3. Weight management: Social media has been instrumental in spreading body positivity, but it cannot be ignored that obesity, a major concern in America and a serious health hazard, is increasing among the urban populace of India too. Studies have shown that a vegetarian diet is more effective for weight loss, as compared to a meat-driven diet. Hence, for 29% Britons, waist has taken priority over meat.

4. Health food bloggers: Many health bloggers have come up on different social media platforms, further motivating netizens to get fit. Plant-based bloggers like Deliciously Ella have been a strong influence to almost 16% British citizens who decided to leave meat for a healthier lifestyle. "Following a meat-free diet is likely to be aspirational to many consumers and social media is playing an important role in the attraction of this endeavour," explains Emma Clifford, senior food analyst at Mintel.
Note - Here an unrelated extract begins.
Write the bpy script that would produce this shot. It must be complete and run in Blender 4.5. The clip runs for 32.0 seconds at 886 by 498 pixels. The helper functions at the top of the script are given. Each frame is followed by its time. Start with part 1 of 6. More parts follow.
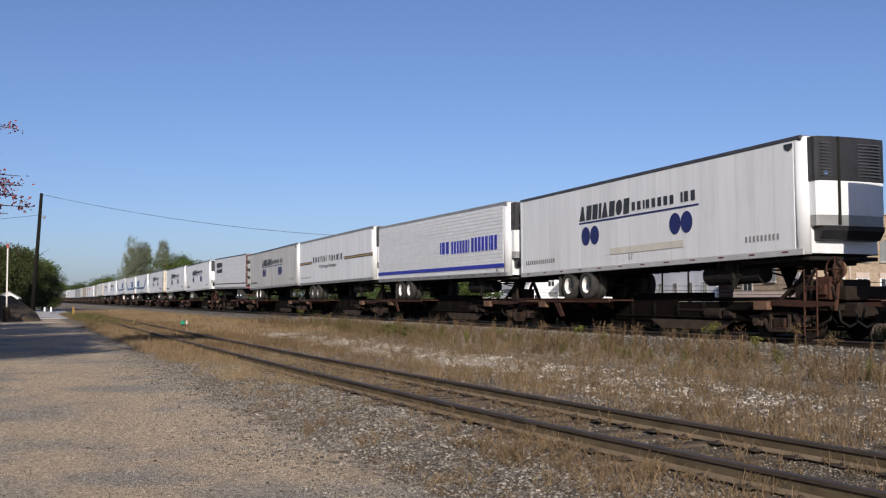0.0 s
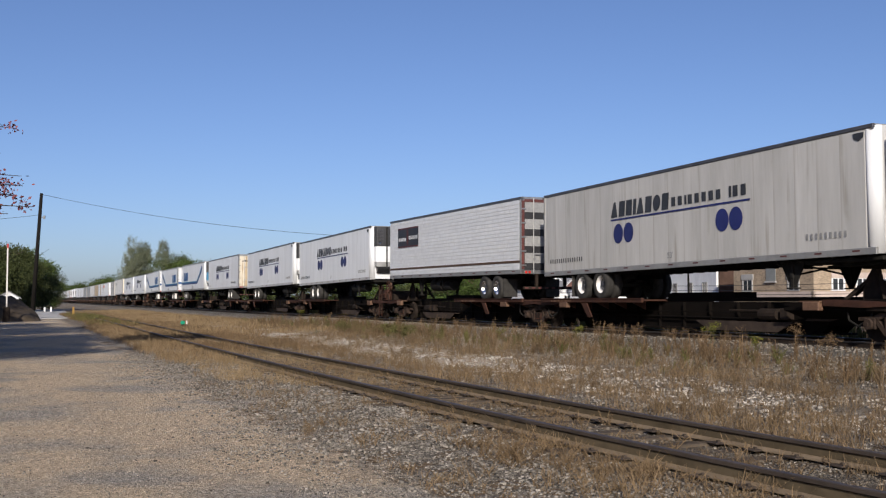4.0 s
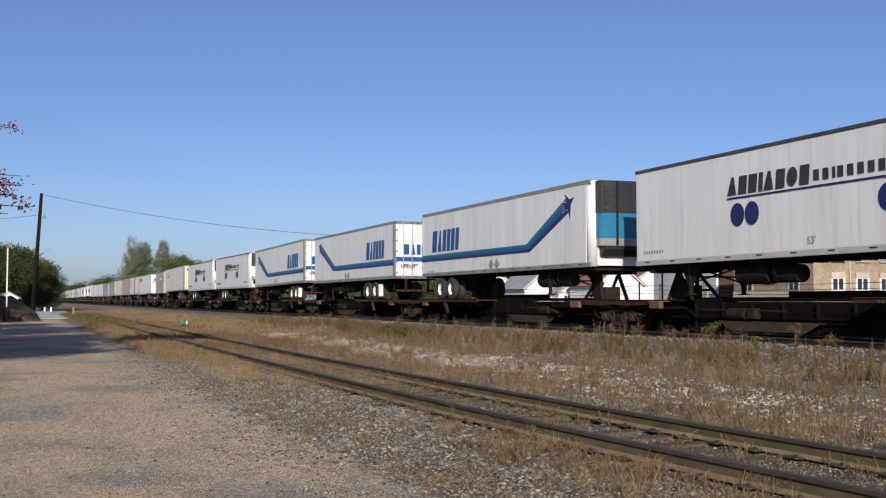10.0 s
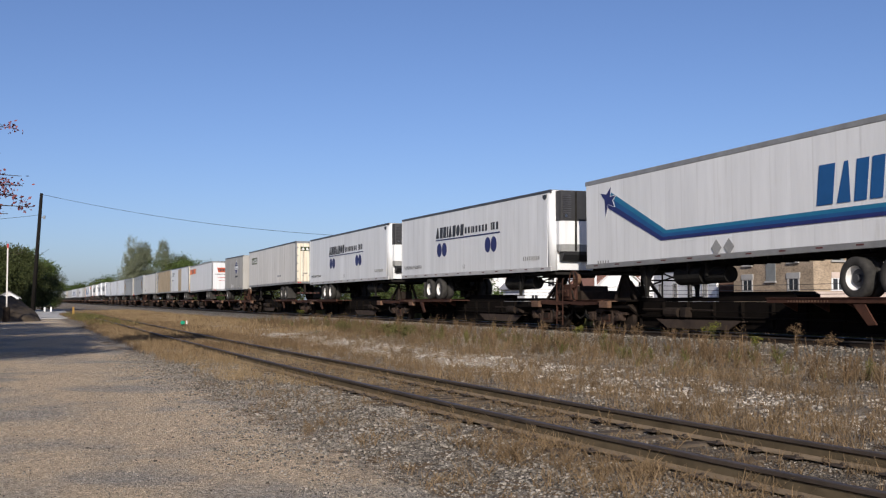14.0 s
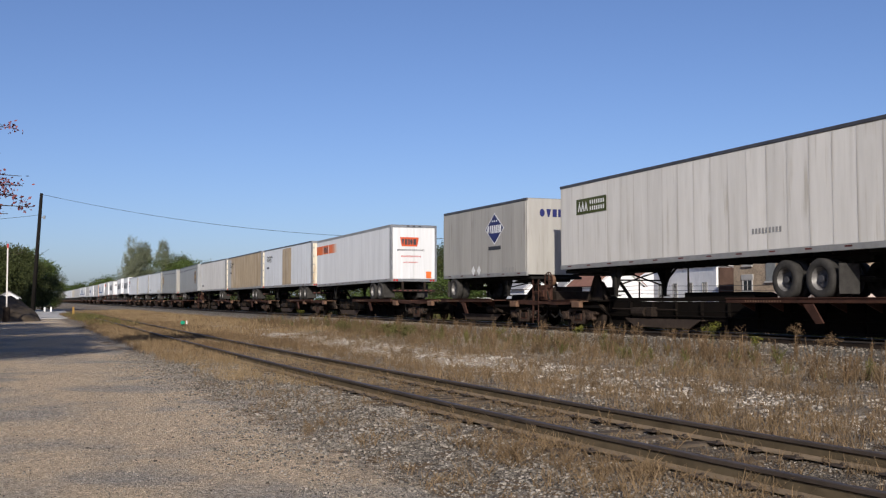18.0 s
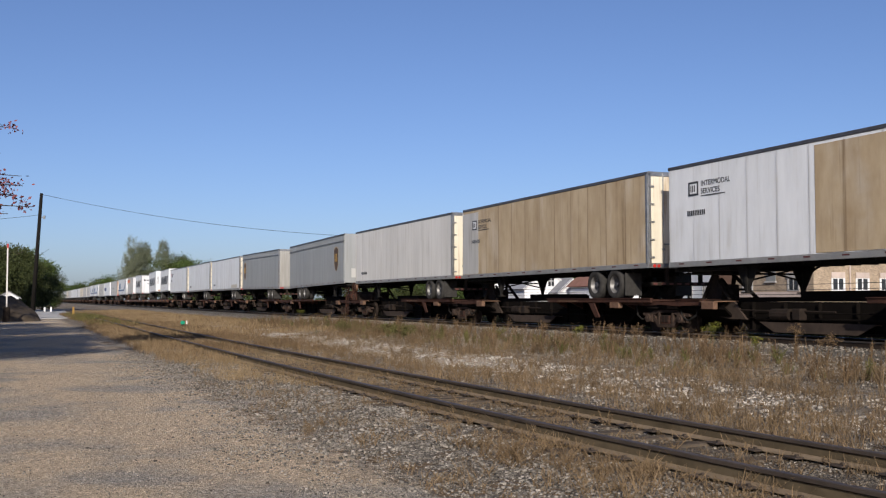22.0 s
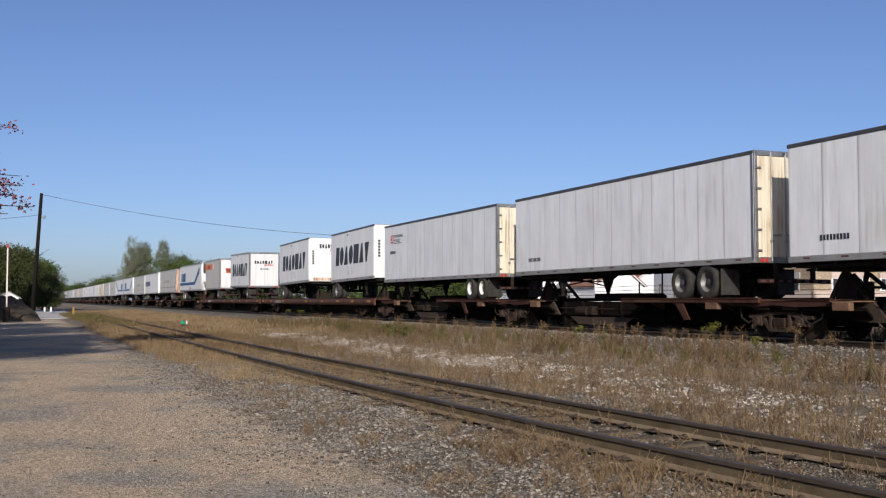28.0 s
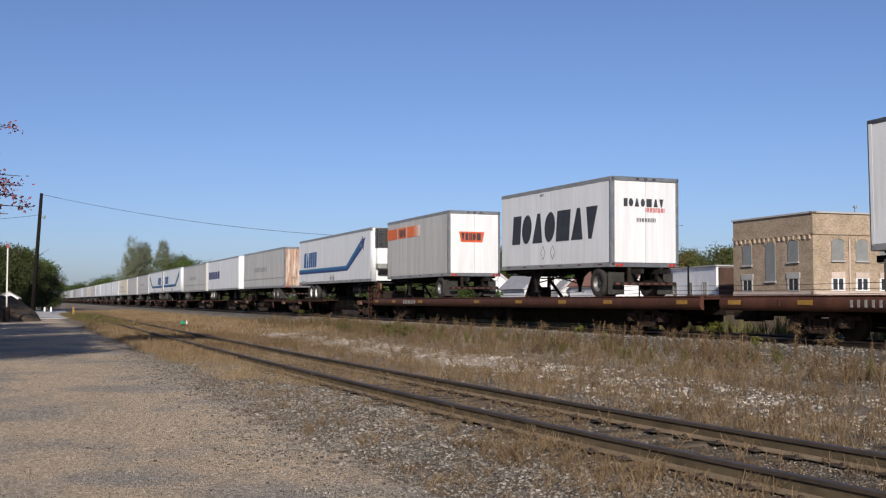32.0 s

5. Environmental worries: The youth are aware of the incremental environmental issues they would have to face in future. People under 25 formed the majority of vegetarians who cited environmental concern as their top reason. "Flagging up that consumers are making a choice which is good for the environment and which can help to create a greener future in the long-term is likely to be a persuasive selling point," Clifford explains.

6. Public campaigns: Campaigns like Meat-free Mondays - supported by Jamie Oliver-, National Vegetarian Week, and Veganuary have been strong propellers of green lifestyle, with 39% of meat reducers attributing to such campaigns as motivation.